Great projects start with a need
The conceptual idea is not always important - specific use cases are more important
Start by solving something
This may require shrinking the scope to a more manageable size
Let teams go and do their own thing
Taken scope -> give to others -> do that thing
You need to be humble with your project, but not too humble; simple but not too simple
It is all about balance
Top down approaches typically do not work
You will always want more resources…
The power of Python is the community
Key idea - there are more smart people outside of your organization than inside your organization
If you try to do everything, it will inevitably fail - need to make it more simple
Unlock the community - entrain users, become contributors
At some point, it transitions to where you “give away your legos”
Provide scope and build people
Move towards “grassroots” not so much top down
Xarray User Forum + Updates#
Xarray now includes a backend api, allowing contributors to add new backends for reading + operating on datasets
Including the
raw_indexing
method is important to enable lazy loading
Flexible indexing is coming to xarray soon
Helps when dealing with irregular spaced data, working with projected coordinate systems, staggered grids (ex. 2D lat-lon coordinate variables)
Currently, Xarray uses pandas for indexing, which is problematic when wanting to do flexible indexing, only supporting 1D in-memory indexes
Current Xarray accessor - Xoak
Duck arrays are now supported in Xarray
Duck arrays are arrays that look like numpy arrays in the sense that they have a similar api, but are fundamentally different data types (Ex. a pint array which looks like a numpy array)
Helps when working with pint
Other examples of duck arrays
Most of the xarray API supports duck arrays, few aspects that still don’t
Xarray User Forum Talk Links#
Aureliana Barghini’s Talk
Links from Benoit Bovy’s talk
Davis Bennett’s talk
Ravi Kumar’s talk:
Dask on High Performance Computing Systems#
Dask-jobqueue provides a uniform api to spinning up dask-clusters, interfacing with scheduler
MPI-based communication with Dask shows promising results
We are fortunate to have the HPC system we have (Cheyenne/Casper)
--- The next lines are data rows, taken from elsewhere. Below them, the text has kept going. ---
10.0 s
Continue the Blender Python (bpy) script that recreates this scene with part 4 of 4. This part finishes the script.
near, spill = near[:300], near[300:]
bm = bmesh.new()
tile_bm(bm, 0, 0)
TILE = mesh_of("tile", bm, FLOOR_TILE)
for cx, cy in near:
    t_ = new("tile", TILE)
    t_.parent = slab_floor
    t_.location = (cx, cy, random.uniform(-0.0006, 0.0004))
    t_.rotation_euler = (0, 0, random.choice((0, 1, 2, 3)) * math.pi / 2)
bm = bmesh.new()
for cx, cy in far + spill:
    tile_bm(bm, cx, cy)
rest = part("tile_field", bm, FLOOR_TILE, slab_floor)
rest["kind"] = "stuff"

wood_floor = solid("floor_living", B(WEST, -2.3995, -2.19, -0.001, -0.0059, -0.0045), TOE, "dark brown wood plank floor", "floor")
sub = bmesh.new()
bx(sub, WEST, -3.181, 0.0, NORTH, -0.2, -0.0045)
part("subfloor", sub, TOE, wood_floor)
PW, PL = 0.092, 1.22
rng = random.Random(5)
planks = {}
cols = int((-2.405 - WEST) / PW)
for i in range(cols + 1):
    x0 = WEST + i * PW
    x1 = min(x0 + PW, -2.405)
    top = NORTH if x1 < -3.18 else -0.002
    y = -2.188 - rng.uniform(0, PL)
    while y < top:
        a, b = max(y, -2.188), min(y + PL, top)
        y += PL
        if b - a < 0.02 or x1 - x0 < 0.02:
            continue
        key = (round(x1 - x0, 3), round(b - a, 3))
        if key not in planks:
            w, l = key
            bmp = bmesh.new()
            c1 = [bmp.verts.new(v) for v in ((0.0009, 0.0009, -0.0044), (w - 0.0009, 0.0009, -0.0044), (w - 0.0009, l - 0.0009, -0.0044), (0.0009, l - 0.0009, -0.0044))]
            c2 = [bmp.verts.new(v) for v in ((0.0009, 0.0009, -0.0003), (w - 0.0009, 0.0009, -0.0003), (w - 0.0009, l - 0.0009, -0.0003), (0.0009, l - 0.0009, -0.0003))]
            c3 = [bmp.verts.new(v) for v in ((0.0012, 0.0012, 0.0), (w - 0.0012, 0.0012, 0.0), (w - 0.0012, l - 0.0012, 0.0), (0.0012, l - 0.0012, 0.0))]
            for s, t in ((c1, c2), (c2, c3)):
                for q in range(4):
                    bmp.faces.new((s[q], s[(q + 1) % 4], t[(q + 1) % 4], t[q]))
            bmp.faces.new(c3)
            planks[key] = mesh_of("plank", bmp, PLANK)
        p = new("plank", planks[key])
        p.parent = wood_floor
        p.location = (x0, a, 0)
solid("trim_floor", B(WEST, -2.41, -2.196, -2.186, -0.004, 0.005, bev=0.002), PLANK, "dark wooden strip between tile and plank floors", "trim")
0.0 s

In terms of data access, integration of compute and login nodes
NCAR JupyterHub which enables improved access to Jupyter environment
Dask on HPC Talk Links#
Anderson
The Current State of Deploying Dask on HPC Systems
Tina
Real Time Monitoring of HPC Simulation Outputs using Dask and Xarray
How can we tie this back to ESDS?#
Several of these sessions included speakers/organizers from within NCAR, such as Anderson Banihirwe (@andersy005) and Deepak Cherian (@dcherian). They, along with several others with NCAR, could be considered the “passionate few”. They are core developers of upstream projects such as Xarray and Dask, which are critical components to the scientific python ecosystem, especially for geoscience. The key to ESDS is growing the userbase, moving toward the “productive many”.
We should see the ESDS initiative as an opportunity to test out these ideas, and push to forge ahead with a grassroots movement focused around promoting open-science and open-devlopment, empowering people to be more productive in their data workflows. Here are a few key points for us to consider:
Developing in small teams
Continue to use Dask for scalable analysis using our HPC resources
Stressing the importance of open-science, providing examples of what this looks like
Documenting complex scientific workflows
Continue to explore moving toward cloud-native datasets
Focus efforts on training people, making them contributors
We should continue to foster collaboration across NCAR, finding opportunities to share our workflows, find improved methods of sharing code, and move outside of our typical “silos”, toward a more open, inclusive, and collaborative environment. We can build on the tools already available within the scientific Python ecosystem, such as Dask, to continue to gather insight from large datasets within the geoscience community.